= DIRECTIONS FOR THIS TASK =
Every line from the one with "import random" to the one with "for curve in", including those two, is to be copied exactly; all other lines of the entries below are left out.

>>

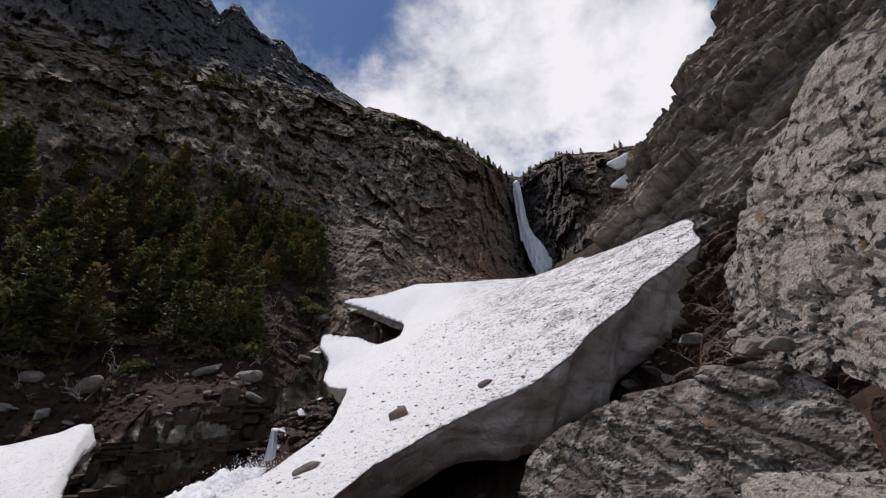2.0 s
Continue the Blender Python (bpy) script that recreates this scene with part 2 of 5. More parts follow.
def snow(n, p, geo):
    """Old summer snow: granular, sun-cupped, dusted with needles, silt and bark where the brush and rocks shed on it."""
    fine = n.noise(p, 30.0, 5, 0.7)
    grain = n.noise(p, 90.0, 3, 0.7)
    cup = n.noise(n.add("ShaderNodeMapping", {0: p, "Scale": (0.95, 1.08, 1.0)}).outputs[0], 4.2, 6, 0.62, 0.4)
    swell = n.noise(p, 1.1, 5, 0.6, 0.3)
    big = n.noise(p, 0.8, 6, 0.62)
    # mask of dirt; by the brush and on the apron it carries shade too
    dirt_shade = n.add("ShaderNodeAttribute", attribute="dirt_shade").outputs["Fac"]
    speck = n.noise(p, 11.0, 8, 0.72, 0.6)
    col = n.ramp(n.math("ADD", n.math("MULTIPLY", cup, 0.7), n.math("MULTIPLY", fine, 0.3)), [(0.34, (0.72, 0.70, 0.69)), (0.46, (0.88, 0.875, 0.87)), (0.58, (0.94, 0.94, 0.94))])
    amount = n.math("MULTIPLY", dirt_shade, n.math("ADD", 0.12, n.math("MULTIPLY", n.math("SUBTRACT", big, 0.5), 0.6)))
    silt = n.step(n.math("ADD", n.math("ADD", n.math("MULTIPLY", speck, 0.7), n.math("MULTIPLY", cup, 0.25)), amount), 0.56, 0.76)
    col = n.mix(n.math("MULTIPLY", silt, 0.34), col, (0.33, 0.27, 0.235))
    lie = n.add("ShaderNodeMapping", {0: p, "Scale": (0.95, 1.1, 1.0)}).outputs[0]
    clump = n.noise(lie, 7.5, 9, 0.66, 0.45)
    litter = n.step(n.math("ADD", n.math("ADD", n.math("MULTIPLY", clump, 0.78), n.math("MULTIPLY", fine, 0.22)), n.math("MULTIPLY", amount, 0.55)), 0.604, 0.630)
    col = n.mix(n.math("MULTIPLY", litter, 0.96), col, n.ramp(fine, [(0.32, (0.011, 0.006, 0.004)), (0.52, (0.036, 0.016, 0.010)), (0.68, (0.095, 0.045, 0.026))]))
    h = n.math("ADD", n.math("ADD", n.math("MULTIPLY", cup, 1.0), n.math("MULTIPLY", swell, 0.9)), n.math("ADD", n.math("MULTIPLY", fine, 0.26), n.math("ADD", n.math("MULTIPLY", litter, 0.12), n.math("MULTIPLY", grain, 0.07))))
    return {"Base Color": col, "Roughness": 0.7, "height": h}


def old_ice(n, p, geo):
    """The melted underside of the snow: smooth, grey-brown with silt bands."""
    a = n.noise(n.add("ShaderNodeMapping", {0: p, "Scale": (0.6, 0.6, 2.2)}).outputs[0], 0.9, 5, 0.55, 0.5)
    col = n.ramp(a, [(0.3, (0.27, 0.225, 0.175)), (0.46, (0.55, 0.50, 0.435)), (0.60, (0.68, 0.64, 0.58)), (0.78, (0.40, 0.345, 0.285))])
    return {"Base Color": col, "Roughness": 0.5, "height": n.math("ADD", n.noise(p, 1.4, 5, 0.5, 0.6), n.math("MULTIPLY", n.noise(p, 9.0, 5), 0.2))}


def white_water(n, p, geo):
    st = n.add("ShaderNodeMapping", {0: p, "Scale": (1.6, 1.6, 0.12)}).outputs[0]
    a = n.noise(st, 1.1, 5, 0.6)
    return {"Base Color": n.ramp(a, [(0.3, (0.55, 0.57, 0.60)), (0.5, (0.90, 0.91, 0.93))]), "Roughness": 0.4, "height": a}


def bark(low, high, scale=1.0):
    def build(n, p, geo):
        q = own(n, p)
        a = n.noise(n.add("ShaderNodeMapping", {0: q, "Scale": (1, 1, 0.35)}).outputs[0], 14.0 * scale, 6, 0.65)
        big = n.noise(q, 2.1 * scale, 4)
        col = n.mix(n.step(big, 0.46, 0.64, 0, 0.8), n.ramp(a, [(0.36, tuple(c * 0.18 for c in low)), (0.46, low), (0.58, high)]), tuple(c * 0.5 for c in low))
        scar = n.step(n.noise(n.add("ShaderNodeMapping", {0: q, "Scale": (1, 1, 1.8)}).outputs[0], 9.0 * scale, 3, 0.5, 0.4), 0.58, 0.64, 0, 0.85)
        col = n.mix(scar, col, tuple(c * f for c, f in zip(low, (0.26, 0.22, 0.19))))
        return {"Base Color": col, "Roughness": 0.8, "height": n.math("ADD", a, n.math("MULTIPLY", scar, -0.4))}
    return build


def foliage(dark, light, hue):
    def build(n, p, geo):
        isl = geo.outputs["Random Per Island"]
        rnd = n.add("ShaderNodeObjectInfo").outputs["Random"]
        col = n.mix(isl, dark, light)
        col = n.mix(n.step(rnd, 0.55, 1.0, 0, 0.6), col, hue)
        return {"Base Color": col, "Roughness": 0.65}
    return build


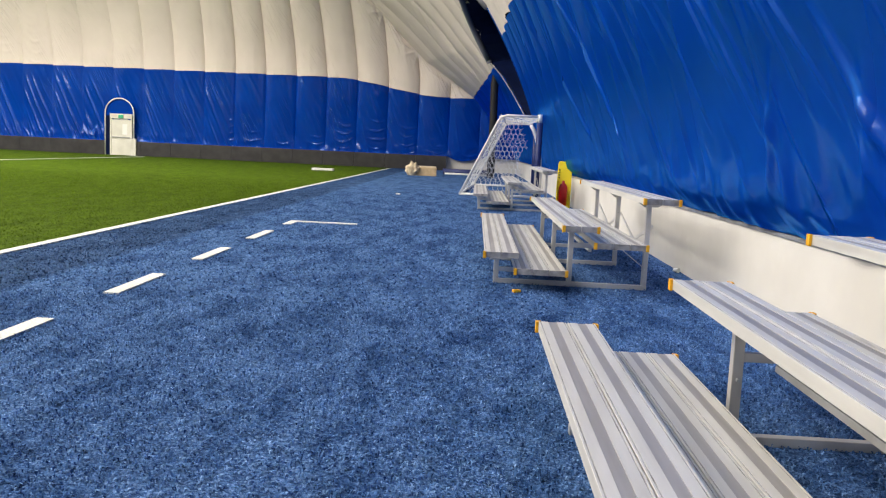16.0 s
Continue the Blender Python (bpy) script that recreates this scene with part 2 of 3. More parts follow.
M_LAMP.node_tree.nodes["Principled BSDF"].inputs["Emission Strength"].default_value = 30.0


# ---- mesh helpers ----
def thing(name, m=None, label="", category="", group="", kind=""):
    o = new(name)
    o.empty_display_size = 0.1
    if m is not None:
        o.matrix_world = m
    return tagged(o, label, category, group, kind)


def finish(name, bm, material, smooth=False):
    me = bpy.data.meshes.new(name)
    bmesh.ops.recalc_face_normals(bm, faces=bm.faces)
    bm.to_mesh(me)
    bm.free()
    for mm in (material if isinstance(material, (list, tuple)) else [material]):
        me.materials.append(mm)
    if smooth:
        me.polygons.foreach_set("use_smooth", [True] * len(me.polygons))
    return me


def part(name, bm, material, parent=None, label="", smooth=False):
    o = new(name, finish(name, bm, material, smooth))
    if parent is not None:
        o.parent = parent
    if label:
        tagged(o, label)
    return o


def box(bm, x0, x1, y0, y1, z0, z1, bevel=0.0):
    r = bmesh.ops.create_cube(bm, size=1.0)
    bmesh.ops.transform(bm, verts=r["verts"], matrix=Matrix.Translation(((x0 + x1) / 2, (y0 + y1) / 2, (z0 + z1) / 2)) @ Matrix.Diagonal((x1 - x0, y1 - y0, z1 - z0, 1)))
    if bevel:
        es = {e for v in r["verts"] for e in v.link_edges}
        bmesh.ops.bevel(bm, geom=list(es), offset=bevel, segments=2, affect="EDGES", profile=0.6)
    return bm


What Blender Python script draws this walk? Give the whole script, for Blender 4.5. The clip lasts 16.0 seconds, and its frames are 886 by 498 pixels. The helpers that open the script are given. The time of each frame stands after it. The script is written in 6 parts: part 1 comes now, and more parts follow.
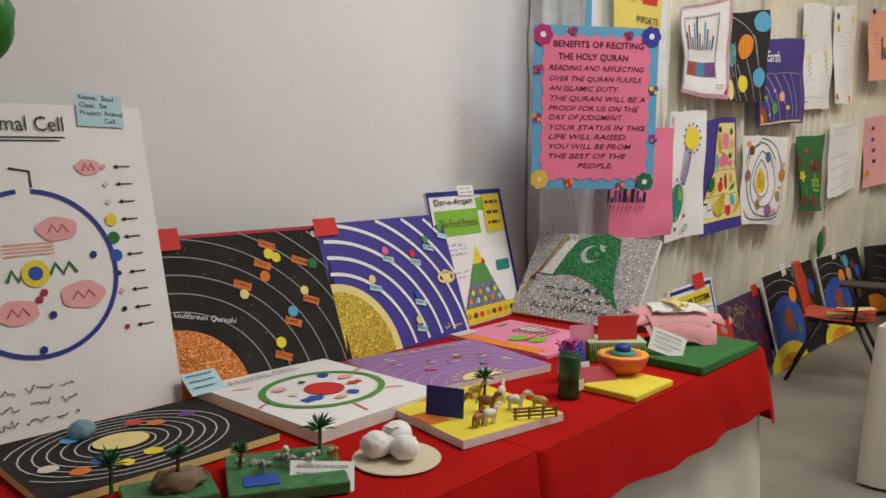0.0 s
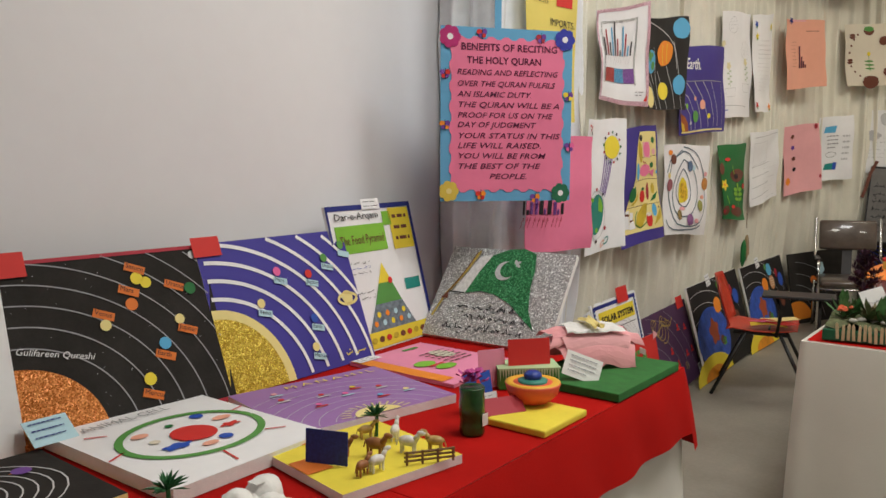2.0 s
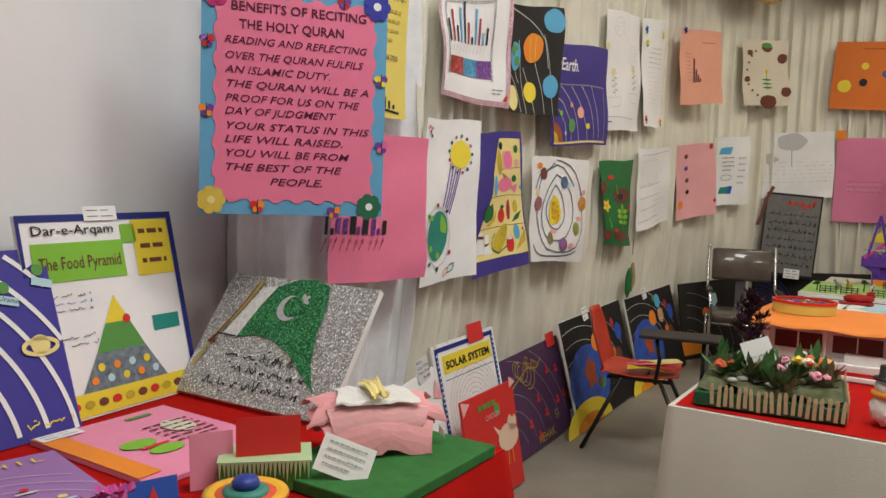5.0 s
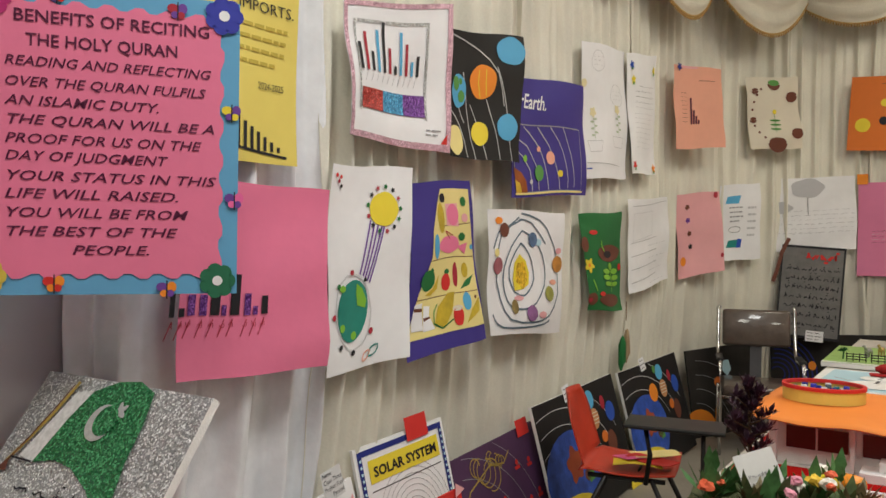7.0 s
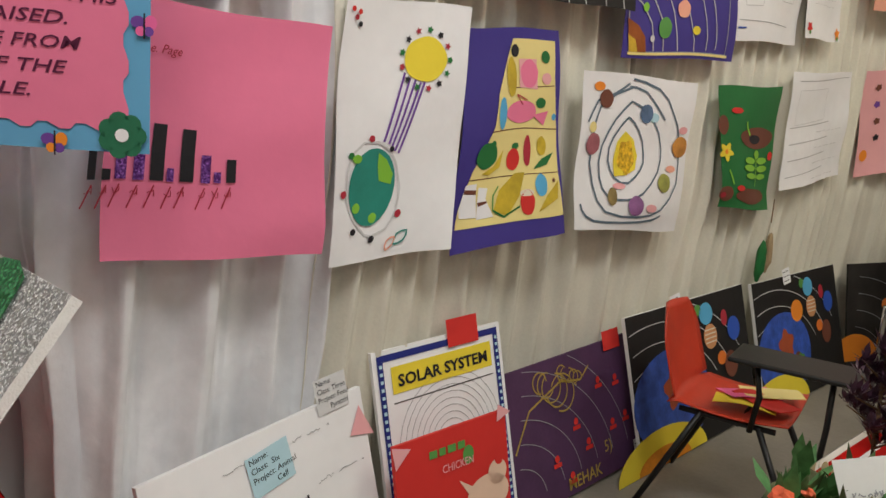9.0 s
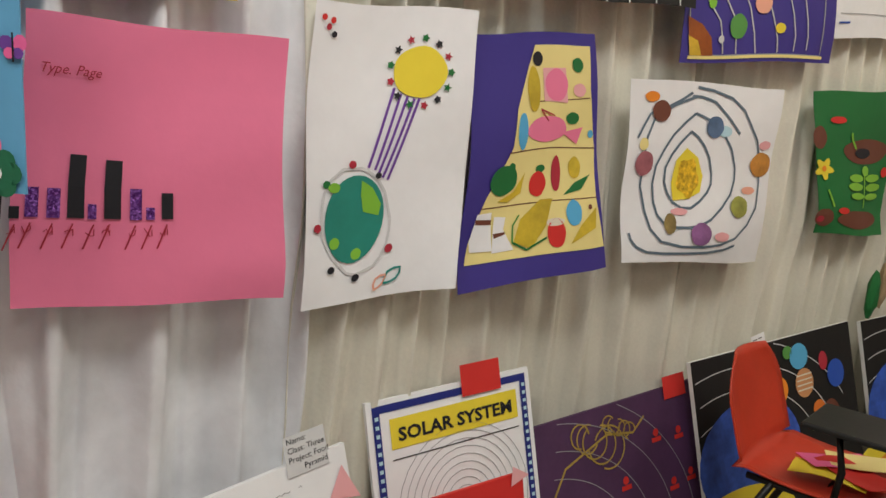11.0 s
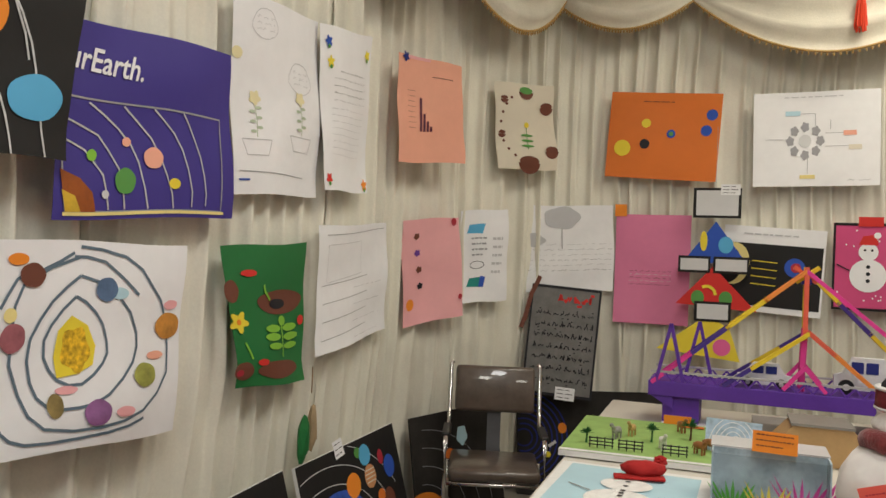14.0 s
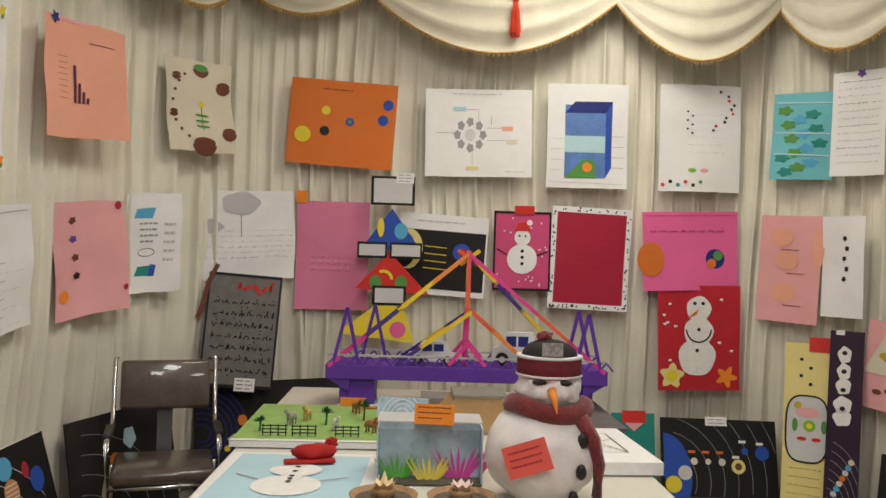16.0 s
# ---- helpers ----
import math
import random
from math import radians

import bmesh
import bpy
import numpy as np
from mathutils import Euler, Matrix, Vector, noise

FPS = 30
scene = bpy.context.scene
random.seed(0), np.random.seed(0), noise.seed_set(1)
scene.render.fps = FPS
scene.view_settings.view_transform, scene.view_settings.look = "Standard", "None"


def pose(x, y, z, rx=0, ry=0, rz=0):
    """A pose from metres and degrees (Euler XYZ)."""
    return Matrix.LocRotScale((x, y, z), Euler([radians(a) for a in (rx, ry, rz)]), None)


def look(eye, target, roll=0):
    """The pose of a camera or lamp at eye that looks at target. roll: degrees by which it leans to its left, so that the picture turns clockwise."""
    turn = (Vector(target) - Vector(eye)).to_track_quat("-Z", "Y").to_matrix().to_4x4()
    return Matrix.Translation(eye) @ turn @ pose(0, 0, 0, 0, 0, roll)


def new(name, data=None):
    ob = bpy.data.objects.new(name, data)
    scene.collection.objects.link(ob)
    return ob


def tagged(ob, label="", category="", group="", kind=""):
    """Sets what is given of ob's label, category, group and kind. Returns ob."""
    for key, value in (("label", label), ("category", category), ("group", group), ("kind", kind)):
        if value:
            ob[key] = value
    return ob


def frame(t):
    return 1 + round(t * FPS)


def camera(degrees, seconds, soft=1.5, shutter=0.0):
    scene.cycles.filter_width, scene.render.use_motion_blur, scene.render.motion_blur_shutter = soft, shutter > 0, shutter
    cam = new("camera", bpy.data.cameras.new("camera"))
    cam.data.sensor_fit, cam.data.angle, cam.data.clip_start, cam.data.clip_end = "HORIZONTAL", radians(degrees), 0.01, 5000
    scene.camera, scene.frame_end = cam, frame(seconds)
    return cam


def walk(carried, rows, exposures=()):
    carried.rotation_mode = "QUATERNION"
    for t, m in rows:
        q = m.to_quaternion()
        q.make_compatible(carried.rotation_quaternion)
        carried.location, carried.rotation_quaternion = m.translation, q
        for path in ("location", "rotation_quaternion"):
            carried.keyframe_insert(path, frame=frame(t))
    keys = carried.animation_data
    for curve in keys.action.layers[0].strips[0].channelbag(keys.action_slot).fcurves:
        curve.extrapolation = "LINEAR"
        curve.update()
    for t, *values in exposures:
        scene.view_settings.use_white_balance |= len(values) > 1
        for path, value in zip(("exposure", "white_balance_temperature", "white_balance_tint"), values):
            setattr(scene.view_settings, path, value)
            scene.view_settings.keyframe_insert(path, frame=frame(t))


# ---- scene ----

<<

= ANSWER TO THE EXERCISE =
import random
from math import radians

import bmesh
import bpy
import numpy as np
from mathutils import Euler, Matrix, Vector, noise

FPS = 30
scene = bpy.context.scene
random.seed(0), np.random.seed(0), noise.seed_set(1)
scene.render.fps = FPS
scene.view_settings.view_transform, scene.view_settings.look = "Standard", "None"


def pose(x, y, z, rx=0, ry=0, rz=0):
    """A pose from metres and degrees (Euler XYZ)."""
    return Matrix.LocRotScale((x, y, z), Euler([radians(a) for a in (rx, ry, rz)]), None)


def look(eye, target, roll=0):
    """The pose of a camera or lamp at eye that looks at target. roll: degrees by which it leans to its left, so that the picture turns clockwise."""
    turn = (Vector(target) - Vector(eye)).to_track_quat("-Z", "Y").to_matrix().to_4x4()
    return Matrix.Translation(eye) @ turn @ pose(0, 0, 0, 0, 0, roll)


def new(name, data=None):
    ob = bpy.data.objects.new(name, data)
    scene.collection.objects.link(ob)
    return ob


def tagged(ob, label="", category="", group="", kind=""):
    """Sets what is given of ob's label, category, group and kind. Returns ob."""
    for key, value in (("label", label), ("category", category), ("group", group), ("kind", kind)):
        if value:
            ob[key] = value
    return ob


def frame(t):
    return 1 + round(t * FPS)


def camera(degrees, seconds, soft=1.5, shutter=0.0):
    scene.cycles.filter_width, scene.render.use_motion_blur, scene.render.motion_blur_shutter = soft, shutter > 0, shutter
    cam = new("camera", bpy.data.cameras.new("camera"))
    cam.data.sensor_fit, cam.data.angle, cam.data.clip_start, cam.data.clip_end = "HORIZONTAL", radians(degrees), 0.01, 5000
    scene.camera, scene.frame_end = cam, frame(seconds)
    return cam


def walk(carried, rows, exposures=()):
    carried.rotation_mode = "QUATERNION"
    for t, m in rows:
        q = m.to_quaternion()
        q.make_compatible(carried.rotation_quaternion)
        carried.location, carried.rotation_quaternion = m.translation, q
        for path in ("location", "rotation_quaternion"):
            carried.keyframe_insert(path, frame=frame(t))
    keys = carried.animation_data
    for curve in keys.action.layers[0].strips[0].channelbag(keys.action_slot).fcurves:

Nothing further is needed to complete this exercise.